How to Add Dental Probiotics to Your Routine
The best way to stay on top of your oral hygiene is to brush your teeth twice daily, floss daily, and go in for dental check-ups twice a year. Once you have those basics covered, you can focus on working dental probiotics into your routine.
The most efficient way to increase your intake of dental probiotics is through dietary supplements. Dental probiotics come in the form of chewable tablets, capsules, gummies, lozenges, and powders.

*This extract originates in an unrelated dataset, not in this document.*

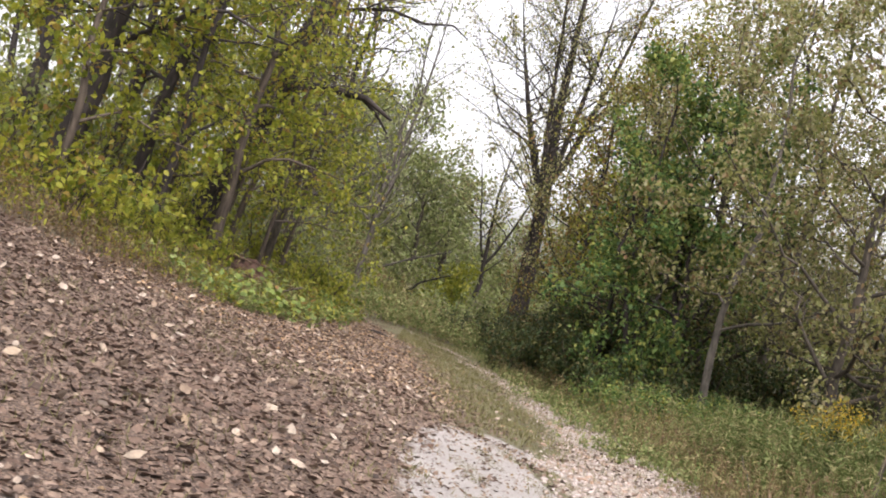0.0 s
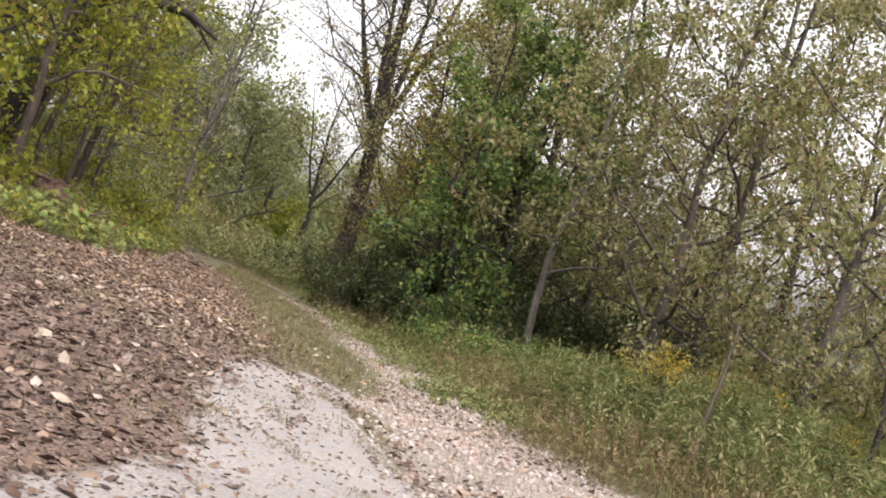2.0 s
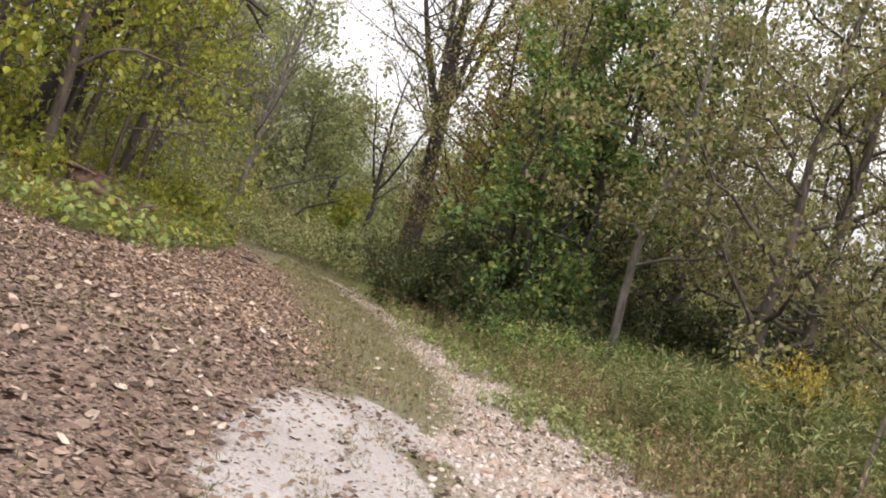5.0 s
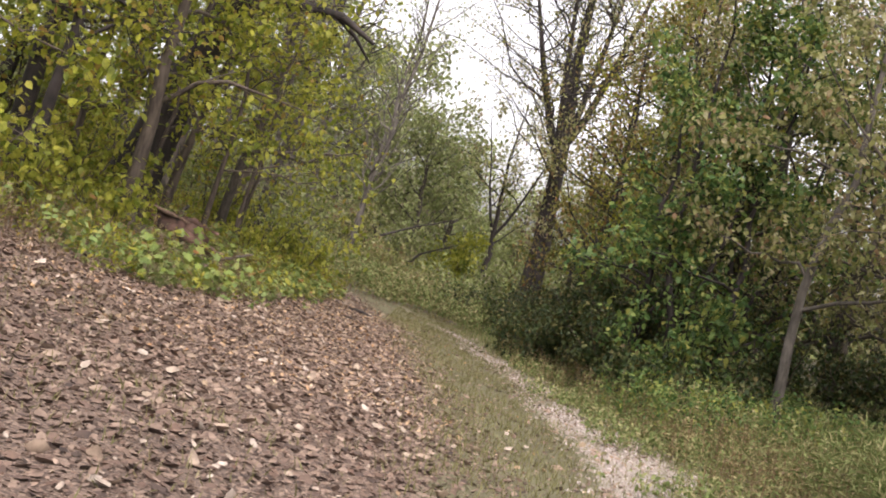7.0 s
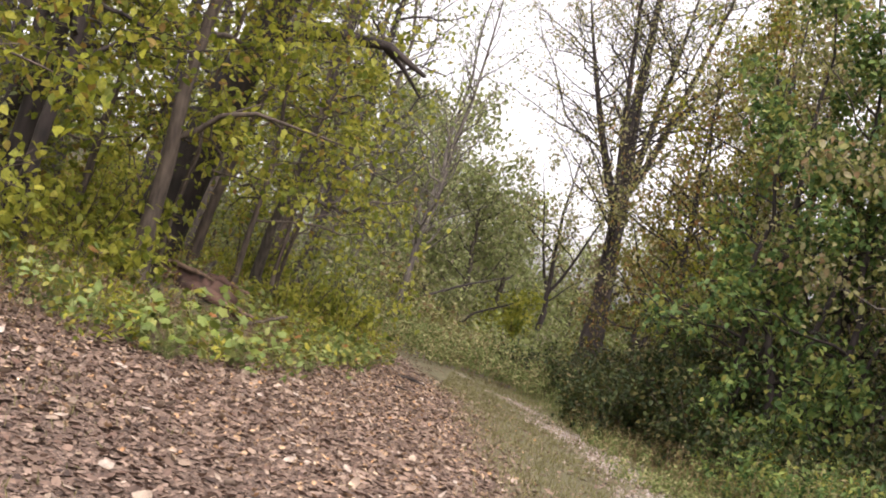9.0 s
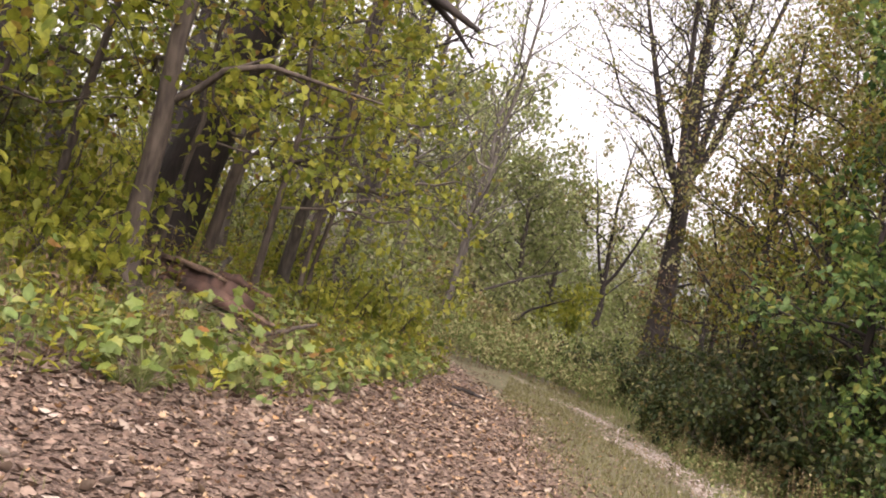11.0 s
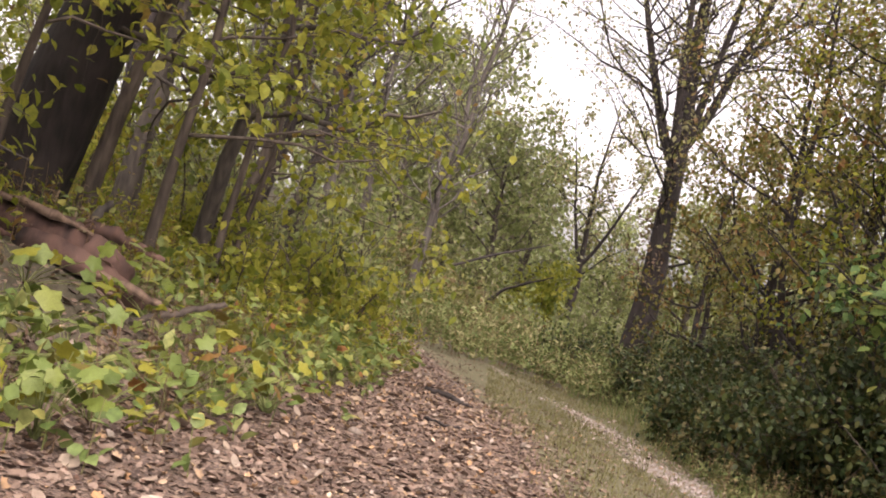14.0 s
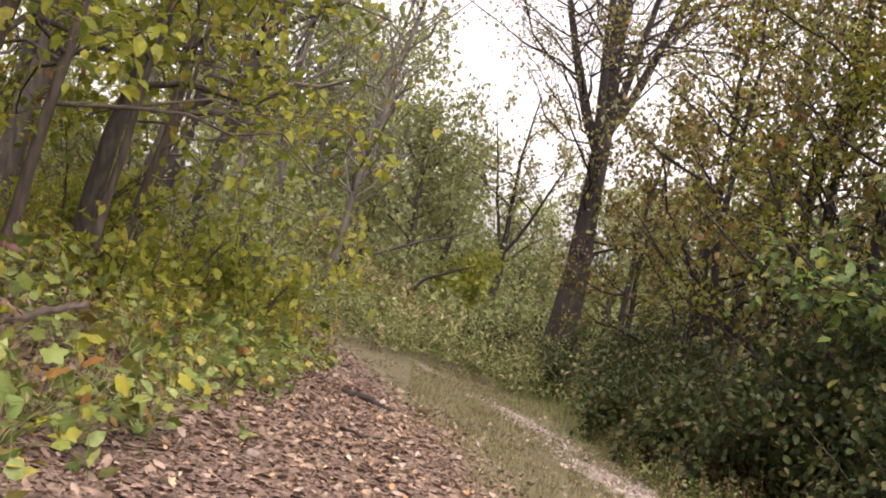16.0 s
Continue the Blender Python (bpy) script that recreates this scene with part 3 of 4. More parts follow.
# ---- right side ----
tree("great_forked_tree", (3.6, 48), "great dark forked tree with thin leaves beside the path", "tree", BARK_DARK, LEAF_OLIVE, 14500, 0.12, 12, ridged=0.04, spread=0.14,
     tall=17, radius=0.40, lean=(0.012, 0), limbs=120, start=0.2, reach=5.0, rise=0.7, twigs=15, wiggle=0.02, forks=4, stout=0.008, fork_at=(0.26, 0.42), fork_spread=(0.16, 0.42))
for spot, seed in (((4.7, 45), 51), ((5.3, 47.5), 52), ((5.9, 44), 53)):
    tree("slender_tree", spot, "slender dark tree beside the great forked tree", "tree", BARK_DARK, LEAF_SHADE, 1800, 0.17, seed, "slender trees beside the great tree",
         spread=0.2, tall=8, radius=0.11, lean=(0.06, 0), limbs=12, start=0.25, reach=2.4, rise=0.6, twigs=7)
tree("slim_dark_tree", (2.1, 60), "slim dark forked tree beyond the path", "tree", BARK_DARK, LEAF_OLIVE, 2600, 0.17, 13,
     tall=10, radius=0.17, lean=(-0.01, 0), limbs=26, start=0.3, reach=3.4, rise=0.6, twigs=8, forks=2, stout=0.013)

You can also increase the presence of probiotics in your oral microbiome by eating these probiotic-rich foods:
- Cultured cottage cheese
- Kombucha (a fermented tea)
- Dark chocolate
- Cheeses, especially soft cheeses
- Almond butter
- Pickled cucumbers or other fermented vegetables
- Probiotic milk
- Sourdough bread
- Kefir (a fermented milk drink)
There you have it—so many of us grew up trying to avoid the wrong foods for our teeth. But as you can see, it’s also important to embrace the right foods to stay on top of your oral health.